» **Problem statement**
Repeat the listing word for word. No pictures belong in the copy.

» **Recorded information**
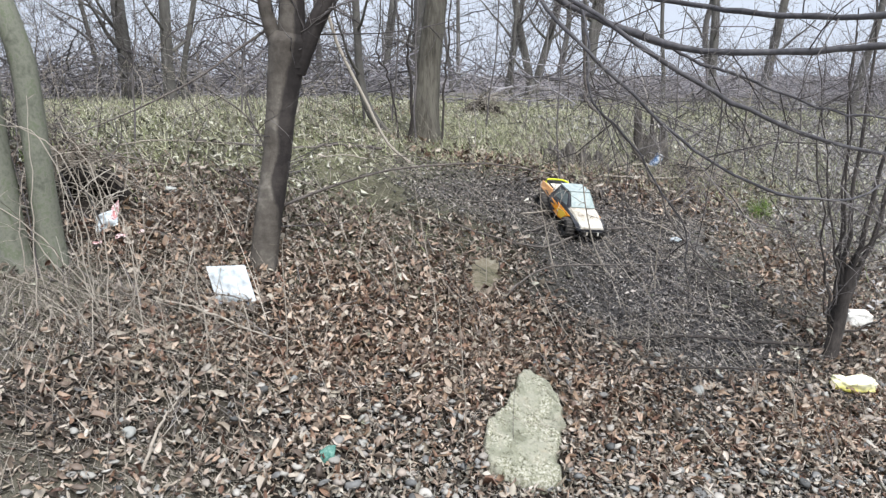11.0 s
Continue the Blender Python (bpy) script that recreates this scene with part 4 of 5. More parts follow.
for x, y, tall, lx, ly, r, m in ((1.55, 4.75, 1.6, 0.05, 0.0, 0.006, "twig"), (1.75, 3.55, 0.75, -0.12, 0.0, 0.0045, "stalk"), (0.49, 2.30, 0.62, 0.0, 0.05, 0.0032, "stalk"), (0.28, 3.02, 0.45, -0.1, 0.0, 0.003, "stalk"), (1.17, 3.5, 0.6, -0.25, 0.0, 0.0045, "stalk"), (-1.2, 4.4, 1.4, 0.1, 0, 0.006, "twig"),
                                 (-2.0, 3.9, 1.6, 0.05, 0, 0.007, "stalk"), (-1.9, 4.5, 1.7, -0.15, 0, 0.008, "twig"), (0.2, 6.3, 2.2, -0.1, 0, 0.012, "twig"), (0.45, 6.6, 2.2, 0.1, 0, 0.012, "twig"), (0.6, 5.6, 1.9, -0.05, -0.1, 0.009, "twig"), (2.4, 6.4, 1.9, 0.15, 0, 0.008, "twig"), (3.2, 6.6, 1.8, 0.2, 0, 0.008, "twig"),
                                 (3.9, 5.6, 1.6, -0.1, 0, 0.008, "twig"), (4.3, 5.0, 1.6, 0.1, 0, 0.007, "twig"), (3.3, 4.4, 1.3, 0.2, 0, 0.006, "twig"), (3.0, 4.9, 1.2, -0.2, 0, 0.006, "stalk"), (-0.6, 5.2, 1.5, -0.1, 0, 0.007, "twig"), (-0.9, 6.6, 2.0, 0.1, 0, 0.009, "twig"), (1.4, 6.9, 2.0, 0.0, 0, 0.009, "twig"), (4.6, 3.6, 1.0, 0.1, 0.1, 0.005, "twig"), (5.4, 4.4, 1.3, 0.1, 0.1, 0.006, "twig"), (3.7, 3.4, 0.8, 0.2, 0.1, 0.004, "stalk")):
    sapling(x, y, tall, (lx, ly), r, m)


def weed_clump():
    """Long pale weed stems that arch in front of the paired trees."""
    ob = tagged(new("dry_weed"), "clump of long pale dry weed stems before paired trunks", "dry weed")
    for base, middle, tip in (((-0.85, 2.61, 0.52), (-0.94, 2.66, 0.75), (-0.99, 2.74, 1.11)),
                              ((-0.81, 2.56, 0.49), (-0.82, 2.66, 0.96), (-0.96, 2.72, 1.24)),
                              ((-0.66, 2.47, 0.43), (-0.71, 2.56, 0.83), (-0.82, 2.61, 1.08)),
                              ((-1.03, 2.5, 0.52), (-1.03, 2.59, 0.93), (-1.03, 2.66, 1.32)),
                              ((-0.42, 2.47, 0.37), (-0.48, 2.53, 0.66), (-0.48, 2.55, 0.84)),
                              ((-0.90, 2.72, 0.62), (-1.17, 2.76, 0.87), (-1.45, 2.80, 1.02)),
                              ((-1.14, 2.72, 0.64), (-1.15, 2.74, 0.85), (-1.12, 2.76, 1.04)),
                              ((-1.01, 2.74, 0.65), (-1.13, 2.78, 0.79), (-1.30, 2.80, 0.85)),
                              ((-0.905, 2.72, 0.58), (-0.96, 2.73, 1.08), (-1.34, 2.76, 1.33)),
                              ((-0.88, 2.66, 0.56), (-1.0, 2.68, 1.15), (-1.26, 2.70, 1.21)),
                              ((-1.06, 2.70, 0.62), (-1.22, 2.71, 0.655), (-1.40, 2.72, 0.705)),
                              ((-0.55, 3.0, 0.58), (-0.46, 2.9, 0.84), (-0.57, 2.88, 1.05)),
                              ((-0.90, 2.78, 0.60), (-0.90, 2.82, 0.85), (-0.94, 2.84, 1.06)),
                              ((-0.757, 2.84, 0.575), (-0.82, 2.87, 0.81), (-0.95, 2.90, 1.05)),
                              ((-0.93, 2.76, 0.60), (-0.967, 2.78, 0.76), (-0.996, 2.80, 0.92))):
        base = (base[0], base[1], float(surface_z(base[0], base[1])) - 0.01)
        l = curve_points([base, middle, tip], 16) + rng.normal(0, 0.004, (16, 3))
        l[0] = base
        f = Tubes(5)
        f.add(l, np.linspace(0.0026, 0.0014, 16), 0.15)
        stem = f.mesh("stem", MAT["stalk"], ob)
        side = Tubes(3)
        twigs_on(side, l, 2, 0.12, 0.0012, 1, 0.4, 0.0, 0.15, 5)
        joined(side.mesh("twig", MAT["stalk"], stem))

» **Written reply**
11.0 s
Continue the Blender Python (bpy) script that recreates this scene with part 4 of 5. More parts follow.
for x, y, tall, lx, ly, r, m in ((1.55, 4.75, 1.6, 0.05, 0.0, 0.006, "twig"), (1.75, 3.55, 0.75, -0.12, 0.0, 0.0045, "stalk"), (0.49, 2.30, 0.62, 0.0, 0.05, 0.0032, "stalk"), (0.28, 3.02, 0.45, -0.1, 0.0, 0.003, "stalk"), (1.17, 3.5, 0.6, -0.25, 0.0, 0.0045, "stalk"), (-1.2, 4.4, 1.4, 0.1, 0, 0.006, "twig"),
                                 (-2.0, 3.9, 1.6, 0.05, 0, 0.007, "stalk"), (-1.9, 4.5, 1.7, -0.15, 0, 0.008, "twig"), (0.2, 6.3, 2.2, -0.1, 0, 0.012, "twig"), (0.45, 6.6, 2.2, 0.1, 0, 0.012, "twig"), (0.6, 5.6, 1.9, -0.05, -0.1, 0.009, "twig"), (2.4, 6.4, 1.9, 0.15, 0, 0.008, "twig"), (3.2, 6.6, 1.8, 0.2, 0, 0.008, "twig"),
                                 (3.9, 5.6, 1.6, -0.1, 0, 0.008, "twig"), (4.3, 5.0, 1.6, 0.1, 0, 0.007, "twig"), (3.3, 4.4, 1.3, 0.2, 0, 0.006, "twig"), (3.0, 4.9, 1.2, -0.2, 0, 0.006, "stalk"), (-0.6, 5.2, 1.5, -0.1, 0, 0.007, "twig"), (-0.9, 6.6, 2.0, 0.1, 0, 0.009, "twig"), (1.4, 6.9, 2.0, 0.0, 0, 0.009, "twig"), (4.6, 3.6, 1.0, 0.1, 0.1, 0.005, "twig"), (5.4, 4.4, 1.3, 0.1, 0.1, 0.006, "twig"), (3.7, 3.4, 0.8, 0.2, 0.1, 0.004, "stalk")):
    sapling(x, y, tall, (lx, ly), r, m)


def weed_clump():
    """Long pale weed stems that arch in front of the paired trees."""
    ob = tagged(new("dry_weed"), "clump of long pale dry weed stems before paired trunks", "dry weed")
    for base, middle, tip in (((-0.85, 2.61, 0.52), (-0.94, 2.66, 0.75), (-0.99, 2.74, 1.11)),
                              ((-0.81, 2.56, 0.49), (-0.82, 2.66, 0.96), (-0.96, 2.72, 1.24)),
                              ((-0.66, 2.47, 0.43), (-0.71, 2.56, 0.83), (-0.82, 2.61, 1.08)),
                              ((-1.03, 2.5, 0.52), (-1.03, 2.59, 0.93), (-1.03, 2.66, 1.32)),
                              ((-0.42, 2.47, 0.37), (-0.48, 2.53, 0.66), (-0.48, 2.55, 0.84)),
                              ((-0.90, 2.72, 0.62), (-1.17, 2.76, 0.87), (-1.45, 2.80, 1.02)),
                              ((-1.14, 2.72, 0.64), (-1.15, 2.74, 0.85), (-1.12, 2.76, 1.04)),
                              ((-1.01, 2.74, 0.65), (-1.13, 2.78, 0.79), (-1.30, 2.80, 0.85)),
                              ((-0.905, 2.72, 0.58), (-0.96, 2.73, 1.08), (-1.34, 2.76, 1.33)),
                              ((-0.88, 2.66, 0.56), (-1.0, 2.68, 1.15), (-1.26, 2.70, 1.21)),
                              ((-1.06, 2.70, 0.62), (-1.22, 2.71, 0.655), (-1.40, 2.72, 0.705)),
                              ((-0.55, 3.0, 0.58), (-0.46, 2.9, 0.84), (-0.57, 2.88, 1.05)),
                              ((-0.90, 2.78, 0.60), (-0.90, 2.82, 0.85), (-0.94, 2.84, 1.06)),
                              ((-0.757, 2.84, 0.575), (-0.82, 2.87, 0.81), (-0.95, 2.90, 1.05)),
                              ((-0.93, 2.76, 0.60), (-0.967, 2.78, 0.76), (-0.996, 2.80, 0.92))):
        base = (base[0], base[1], float(surface_z(base[0], base[1])) - 0.01)
        l = curve_points([base, middle, tip], 16) + rng.normal(0, 0.004, (16, 3))
        l[0] = base
        f = Tubes(5)
        f.add(l, np.linspace(0.0026, 0.0014, 16), 0.15)
        stem = f.mesh("stem", MAT["stalk"], ob)
        side = Tubes(3)
        twigs_on(side, l, 2, 0.12, 0.0012, 1, 0.4, 0.0, 0.15, 5)
        joined(side.mesh("twig", MAT["stalk"], stem))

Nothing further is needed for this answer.